### Given data
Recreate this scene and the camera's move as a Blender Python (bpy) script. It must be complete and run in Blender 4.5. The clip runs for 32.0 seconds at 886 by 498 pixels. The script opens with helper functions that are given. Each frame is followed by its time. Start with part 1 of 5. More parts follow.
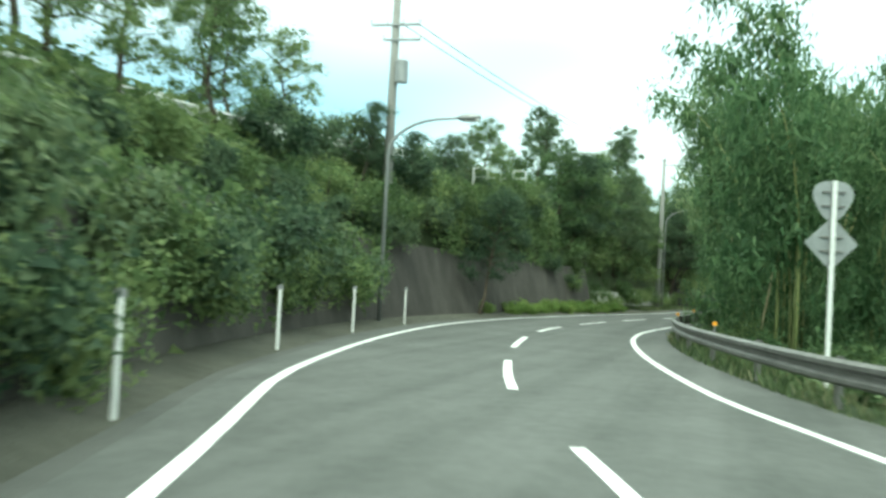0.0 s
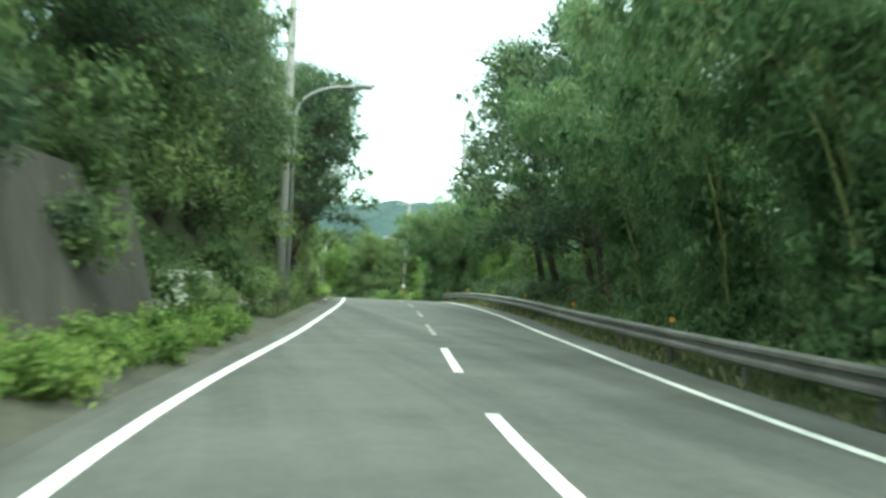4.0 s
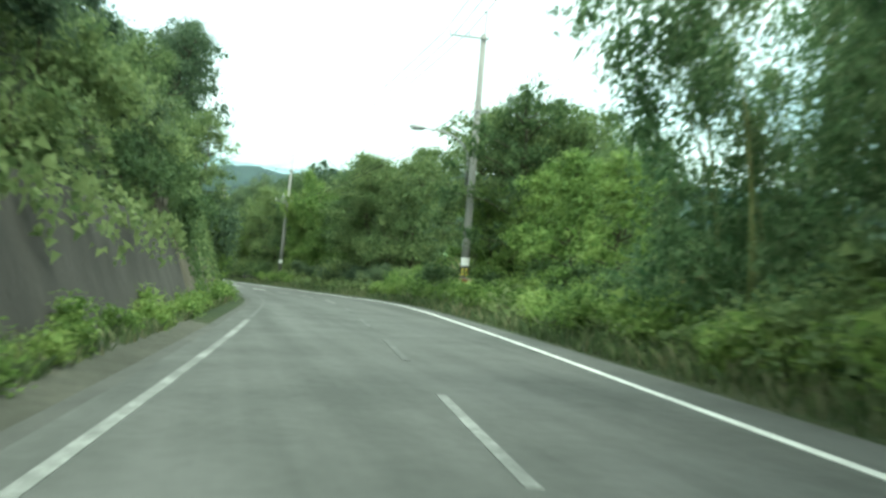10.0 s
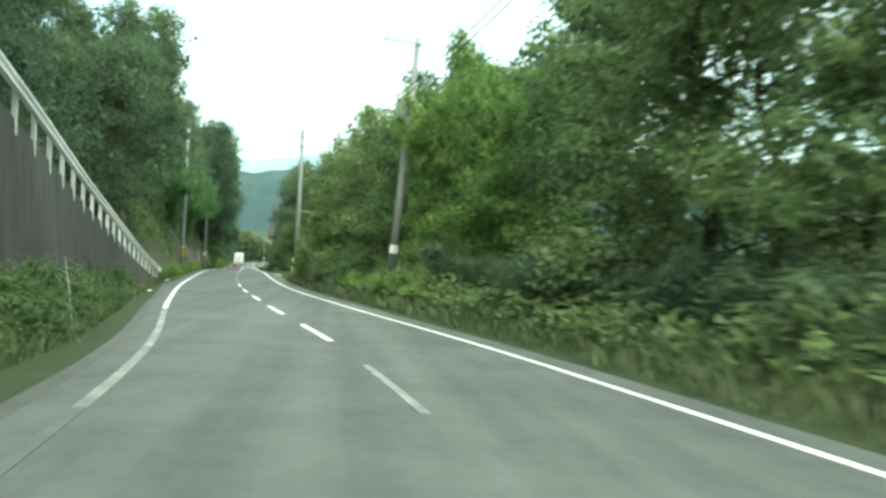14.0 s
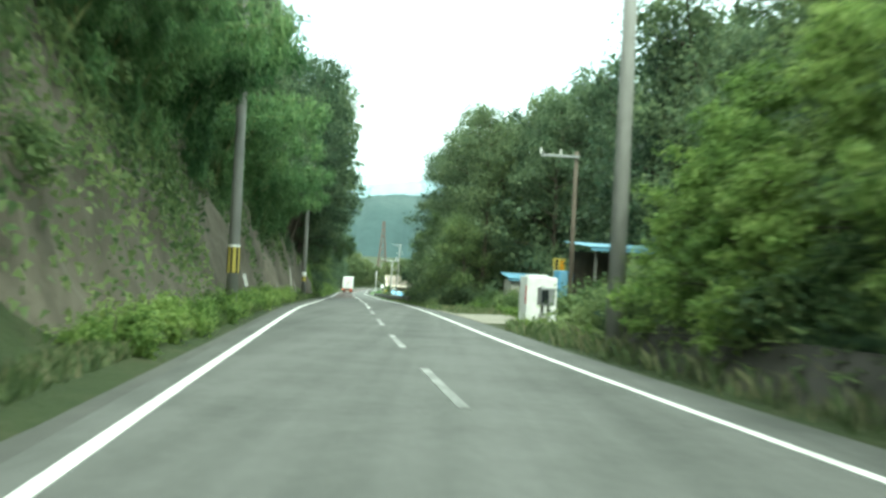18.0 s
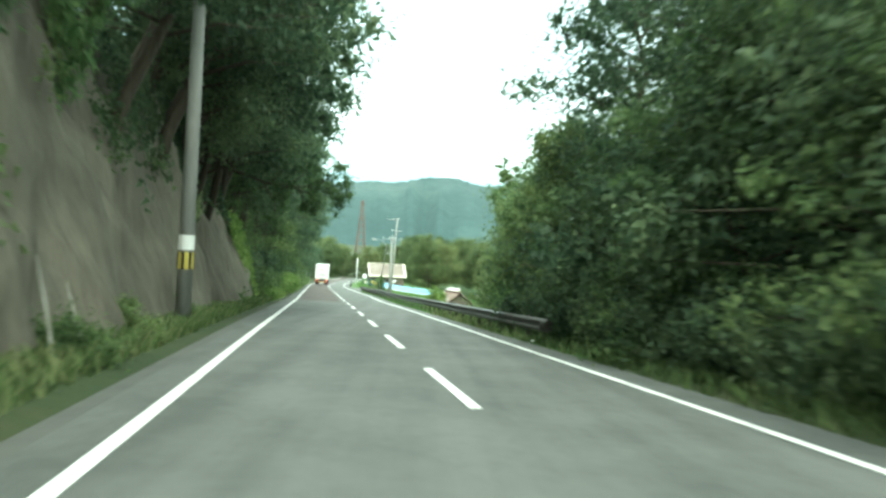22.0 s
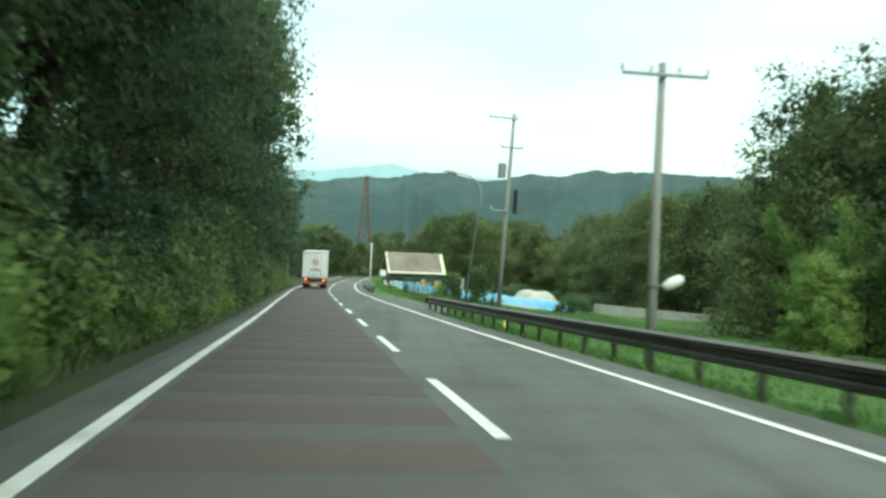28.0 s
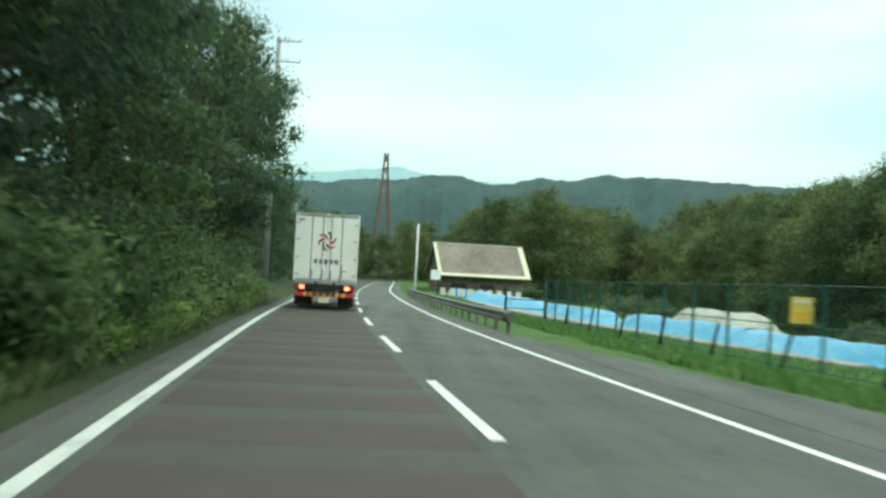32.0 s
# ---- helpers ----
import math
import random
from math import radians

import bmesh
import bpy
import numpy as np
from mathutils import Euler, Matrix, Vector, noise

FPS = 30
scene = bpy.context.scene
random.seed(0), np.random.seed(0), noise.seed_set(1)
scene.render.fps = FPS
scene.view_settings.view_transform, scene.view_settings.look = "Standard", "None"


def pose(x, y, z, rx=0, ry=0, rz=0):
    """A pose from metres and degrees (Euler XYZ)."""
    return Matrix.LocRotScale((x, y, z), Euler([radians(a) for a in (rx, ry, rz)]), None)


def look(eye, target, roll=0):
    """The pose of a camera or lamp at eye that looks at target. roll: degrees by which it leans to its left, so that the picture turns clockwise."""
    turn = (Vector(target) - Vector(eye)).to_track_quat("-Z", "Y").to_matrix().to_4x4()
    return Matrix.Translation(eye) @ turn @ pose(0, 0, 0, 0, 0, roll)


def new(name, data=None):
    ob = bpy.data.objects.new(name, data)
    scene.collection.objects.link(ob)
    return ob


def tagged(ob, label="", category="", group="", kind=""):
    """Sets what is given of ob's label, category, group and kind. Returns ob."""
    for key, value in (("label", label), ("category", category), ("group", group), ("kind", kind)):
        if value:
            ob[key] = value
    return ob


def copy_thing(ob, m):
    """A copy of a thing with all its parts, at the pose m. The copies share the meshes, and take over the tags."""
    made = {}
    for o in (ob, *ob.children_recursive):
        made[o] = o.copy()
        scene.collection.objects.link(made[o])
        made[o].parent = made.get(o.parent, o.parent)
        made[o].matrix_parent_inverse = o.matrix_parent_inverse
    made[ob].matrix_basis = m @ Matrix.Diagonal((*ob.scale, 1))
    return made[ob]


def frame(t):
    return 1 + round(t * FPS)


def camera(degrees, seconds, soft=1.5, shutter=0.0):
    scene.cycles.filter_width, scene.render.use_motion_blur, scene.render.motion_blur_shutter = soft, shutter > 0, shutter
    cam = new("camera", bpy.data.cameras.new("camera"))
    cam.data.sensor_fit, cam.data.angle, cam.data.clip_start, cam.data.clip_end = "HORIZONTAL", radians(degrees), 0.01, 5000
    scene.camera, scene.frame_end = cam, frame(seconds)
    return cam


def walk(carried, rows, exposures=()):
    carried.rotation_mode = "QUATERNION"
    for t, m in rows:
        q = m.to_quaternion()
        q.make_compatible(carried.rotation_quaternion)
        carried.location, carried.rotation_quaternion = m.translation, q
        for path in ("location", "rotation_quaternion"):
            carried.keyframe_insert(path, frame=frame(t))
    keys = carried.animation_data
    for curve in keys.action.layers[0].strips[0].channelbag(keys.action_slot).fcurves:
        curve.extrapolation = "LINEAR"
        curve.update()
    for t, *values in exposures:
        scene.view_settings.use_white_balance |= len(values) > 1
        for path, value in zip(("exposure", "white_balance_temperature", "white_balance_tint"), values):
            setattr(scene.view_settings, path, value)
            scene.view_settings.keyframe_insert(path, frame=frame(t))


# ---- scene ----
cam = camera(49.82, 32.0, soft=2.8, shutter=0.5)
PATH = [
    (0.0, pose(-1.50, -212.55, 5.80, 91.29, -3.15, 16.47)),
    (0.5, pose(-3.38, -207.92, 5.74, 91.26, -2.90, 12.92)),
    (1.0, pose(-5.07, -203.12, 5.68, 91.00, -2.47, 9.15)),
    (1.5, pose(-6.58, -198.04, 5.61, 91.06, -2.88, 5.24)),
    (2.0, pose(-7.63, -192.70, 5.54, 91.21, -3.36, 1.62)),
    (2.5, pose(-8.23, -187.26, 5.47, 91.55, -3.43, -1.71)),
    (3.0, pose(-8.56, -181.76, 5.38, 91.53, -2.98, -5.48)),
    (3.5, pose(-8.57, -176.19, 5.30, 91.55, -2.50, -9.43)),
    (4.0, pose(-8.19, -170.55, 5.23, 91.32, -2.73, -12.97)),
    (4.5, pose(-7.50, -164.84, 5.17, 91.26, -2.82, -15.64)),
    (5.0, pose(-6.59, -159.07, 5.10, 91.33, -2.84, -17.41)),
    (5.5, pose(-5.56, -153.24, 5.04, 91.54, -2.83, -18.44)),
    (6.0, pose(-4.49, -147.31, 4.99, 91.62, -3.07, -18.38)),
    (6.5, pose(-3.41, -141.30, 4.96, 91.77, -3.21, -17.94)),
    (7.0, pose(-2.34, -135.22, 4.93, 91.70, -2.21, -17.25)),
    (7.5, pose(-1.37, -129.14, 4.91, 91.75, -1.86, -16.22)),
    (8.0, pose(-0.51, -123.08, 4.87, 91.66, -2.16, -15.46)),
    (8.5, pose(0.27, -117.08, 4.78, 91.49, -2.22, -15.01)),
    (9.0, pose(0.99, -111.13, 4.60, 90.88, -3.06, -14.45)),
    (9.5, pose(1.65, -105.13, 4.37, 90.10, -3.13, -13.89)),
    (10.0, pose(2.28, -99.08, 4.09, 89.51, -3.27, -13.32)),
    (10.5, pose(2.90, -92.98, 3.82, 89.01, -2.94, -12.91)),
    (11.0, pose(3.52, -86.79, 3.56, 88.45, -3.12, -12.66)),
    (11.5, pose(4.14, -80.50, 3.32, 88.67, -3.64, -12.78)),
    (12.0, pose(4.74, -74.03, 3.07, 88.73, -3.05, -12.97)),
    (12.5, pose(5.29, -67.40, 2.81, 88.92, -3.24, -12.60)),
    (13.0, pose(5.76, -60.70, 2.54, 88.99, -3.37, -11.45)),
    (13.5, pose(6.02, -53.95, 2.24, 89.02, -3.14, -9.10)),
    (14.0, pose(5.96, -47.22, 1.93, 89.21, -3.20, -6.24)),
    (14.5, pose(5.58, -40.53, 1.61, 89.39, -3.26, -3.47)),
    (15.0, pose(4.91, -33.88, 1.31, 89.61, -2.93, -0.89)),
    (15.5, pose(4.03, -27.26, 1.05, 89.70, -2.65, 1.10)),
    (16.0, pose(3.02, -20.59, 0.79, 89.88, -2.79, 1.51)),
    (16.5, pose(1.97, -13.83, 0.53, 90.00, -2.85, 1.19)),
    (17.0, pose(0.96, -6.97, 0.26, 90.15, -2.87, 0.57)),
    (17.5, pose(0.00, 0.00, 0.00, 90.43, -2.89, 0.00)),
    (18.0, pose(-0.90, 7.06, -0.25, 90.41, -2.93, -0.16)),
    (18.5, pose(-1.77, 14.13, -0.48, 90.36, -3.07, -0.25)),
    (19.0, pose(-2.57, 21.16, -0.70, 90.43, -2.93, -0.53)),
    (19.5, pose(-3.33, 28.19, -0.92, 90.44, -2.43, -0.89)),
    (20.0, pose(-4.08, 35.29, -1.11, 90.34, -2.04, -1.13)),
    (20.5, pose(-4.81, 42.45, -1.32, 90.16, -2.34, -1.37)),
    (21.0, pose(-5.51, 49.64, -1.56, 90.01, -2.68, -1.56)),
    (21.5, pose(-6.20, 56.78, -1.83, 89.93, -3.33, -1.79)),
    (22.0, pose(-6.84, 63.87, -2.11, 89.84, -3.16, -1.84)),
    (22.5, pose(-7.50, 70.93, -2.42, 89.78, -3.07, -1.91)),
    (23.0, pose(-8.21, 78.05, -2.73, 89.86, -2.93, -1.84)),
    (23.5, pose(-8.92, 85.21, -3.04, 89.89, -3.04, -1.92)),
    (24.0, pose(-9.61, 92.41, -3.34, 89.93, -3.05, -1.98)),
    (24.5, pose(-10.30, 99.64, -3.65, 89.95, -3.04, -2.00)),
    (25.0, pose(-10.97, 106.89, -3.96, 89.83, -2.92, -2.19)),
    (25.5, pose(-11.64, 114.15, -4.28, 89.77, -2.85, -2.35)),
    (26.0, pose(-12.29, 121.43, -4.60, 89.73, -2.74, -2.47)),
    (26.5, pose(-12.95, 128.71, -4.92, 89.69, -2.50, -2.58)),
    (27.0, pose(-13.61, 136.01, -5.23, 89.78, -2.38, -2.53)),
    (27.5, pose(-14.28, 143.31, -5.52, 89.81, -2.54, -2.48)),
    (28.0, pose(-14.97, 150.63, -5.79, 89.77, -2.54, -2.33)),
    (28.5, pose(-15.72, 157.95, -6.05, 89.82, -2.13, -2.18)),
    (29.0, pose(-16.43, 165.26, -6.34, 89.90, -2.50, -2.12)),
    (29.5, pose(-17.13, 172.60, -6.65, 89.84, -2.80, -1.93)),
    (30.0, pose(-17.83, 180.00, -6.97, 89.79, -2.69, -1.84)),
    (30.5, pose(-18.57, 187.46, -7.27, 89.76, -3.35, -1.98)),
    (31.0, pose(-19.29, 194.94, -7.55, 89.96, -3.25, -2.13)),
    (31.5, pose(-19.99, 202.44, -7.84, 89.98, -3.13, -2.16)),
    (32.0, pose(-20.69, 209.95, -8.13, 90.06, -3.37, -2.12)),
]
LIGHT_METER = ((0, 1.0), (2, 1.2), (3, 1.4), (6, 1.38), (7, 1.12), (9, 1.1), (13, 1.1), (15, 1.5), (18, 1.5), (20, 1.52), (21, 1.62), (22, 1.7), (24, 1.08), (27, 0.7), (28, 0.6), (30, 0.5), (32, 0.37))
walk(cam, PATH, [(t, stops, 6500, -15) for t, stops in LIGHT_METER])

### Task
Return the material line for line, from its beginning to the line that contains "from math import radians", with the pictures left out.

### Finished exercise
Recreate this scene and the camera's move as a Blender Python (bpy) script. It must be complete and run in Blender 4.5. The clip runs for 32.0 seconds at 886 by 498 pixels. The script opens with helper functions that are given. Each frame is followed by its time. Start with part 1 of 5. More parts follow.
0.0 s
4.0 s
10.0 s
14.0 s
18.0 s
22.0 s
28.0 s
32.0 s
# ---- helpers ----
import math
import random
from math import radians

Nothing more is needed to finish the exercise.